At present, Neusoft Smart Go has established a product matrix covering a full range of in-vehicle electronics solutions, including central computing platforms, cockpit-driving-parking integration, intelligent cockpits, intelligent communications, intelligent audio systems, and zonal control units. Through a dual-track strategy of high-end cutting-edge solutions and mature standardized products, it can flexibly meet the mass production needs of vehicle models across different regions and price segments worldwide. Leveraging Tencent’s intelligent driving cloud, data compliance, OTA technical support, and AI platform services, the two parties will provide stable, secure, and intelligent hardware-software integrated solutions tailored to the diverse needs of global automakers, comprehensively assisting them in achieving intelligent and AI-driven upgrades for entire vehicles.

Jian Guodong, Senior Vice President of Neusoft and CEO of Neusoft Smart Go, said, “The integration of AI large models and full-scenario ecosystems represents an inevitable trend and a shared vision for both Neusoft Smart Go and Tencent Intelligent Mobility. Leveraging Neusoft Smart Go’s technical expertise in the full domain of upper-body electronics and Tencent’s leading solutions in AI large models and full-chain ecosystems, the two parties will collaborate to provide global automakers with truly mass-producible and evolvable AI-powered intelligent cockpit solutions.”

Zhong Xuedan, Vice President and Head of Tencent Intelligent Mobility, said, “We share complementary strengths and similar philosophies with Neusoft Smart Go, laying a solid foundation for cooperation. Both parties will further deepen cooperation in AI-powered intelligent cockpits, jointly exploring proactive interactions and emotional services powered by large models, transforming the cockpit into a smarter companion that better understands users.”
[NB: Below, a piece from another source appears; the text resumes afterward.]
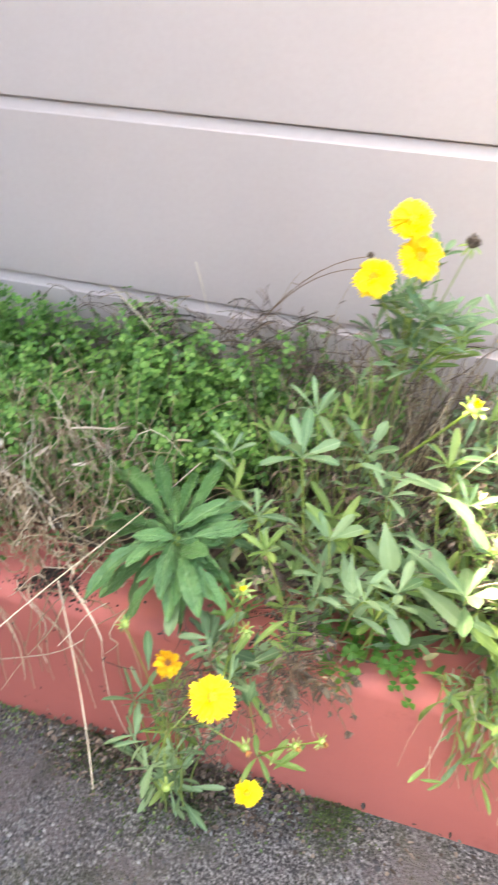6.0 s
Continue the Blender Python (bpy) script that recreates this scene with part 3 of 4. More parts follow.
# ---- downpipe and its bracket ----
def soiled(base):
    """The pipe's plastic with brown water marks under its upper rim."""
    m = base.copy()
    n, l = m.node_tree.nodes, m.node_tree.links
    p = n["Principled BSDF"]
    source = p.inputs["Base Color"].links[0].from_socket
    v = n.new("ShaderNodeTexCoord").outputs["Object"]
    sep = n.new("ShaderNodeSeparateXYZ")
    l.new(v, sep.inputs[0])
    st_ = n.new("ShaderNodeMapping")
    st_.inputs["Scale"].default_value = (45, 45, 14)
    l.new(v, st_.inputs["Vector"])
    band = ramp(n, l, sep.outputs[2], [(0.345, (0, 0, 0)), (0.372, (1, 1, 1))])
    blot = ramp(n, l, noise_node(n, l, st_.outputs[0], 1.0, 4), [(0.46, (0, 0, 0)), (0.66, (0.8, 0.8, 0.8))])
    mask = blend(n, l, 1.0, band, blot, "MULTIPLY")
    l.new(blend(n, l, mask, source, (0.16, 0.11, 0.075)), p.inputs["Base Color"])
    return m


M_PIPE_LOW = soiled(M_PIPE)
PX, PY, PR, PZ = 0.0725, -0.2245, 0.0485, 0.606
pipe = thing("downpipe", (PX, PY, 0.22), "white plastic downpipe with a steel clamp", "downpipe")


def sleeve(r0, r1, z0, z1, lip_=0.002):
    b_ = bmesh.new()
    cut = [(r1, z0 + lip_), (r1 - 0.001, z0), (r0, z0), (r0, z1), (r1, z1), (r1, z0 + lip_)]
    rr = [[b_.verts.new((r * math.cos(2 * math.pi * k / 56), r * math.sin(2 * math.pi * k / 56), z - 0.22)) for k in range(56)] for r, z in cut]
    for a_, c_ in zip(rr, rr[1:]):
        for k in range(56):
            b_.faces.new((a_[k], a_[(k + 1) % 56], c_[(k + 1) % 56], c_[k]))
    bmesh.ops.recalc_face_normals(b_, faces=b_.faces[:])
    return b_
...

The deep integration of on-device AI large models and full-scenario ecosystems is reshaping the value boundaries and user experiences of intelligent cockpits. The automotive industry needs to accelerate innovation and mass production, achieving a balance between advanced technologies and cost-effectiveness. Neusoft Smart Go will focus on enhancing its systematic integration, software-hardware synergy, and global delivery capabilities. Through collaboration with more ecosystem partners, it will provide sustained momentum for the intelligent transformation of the automotive industry.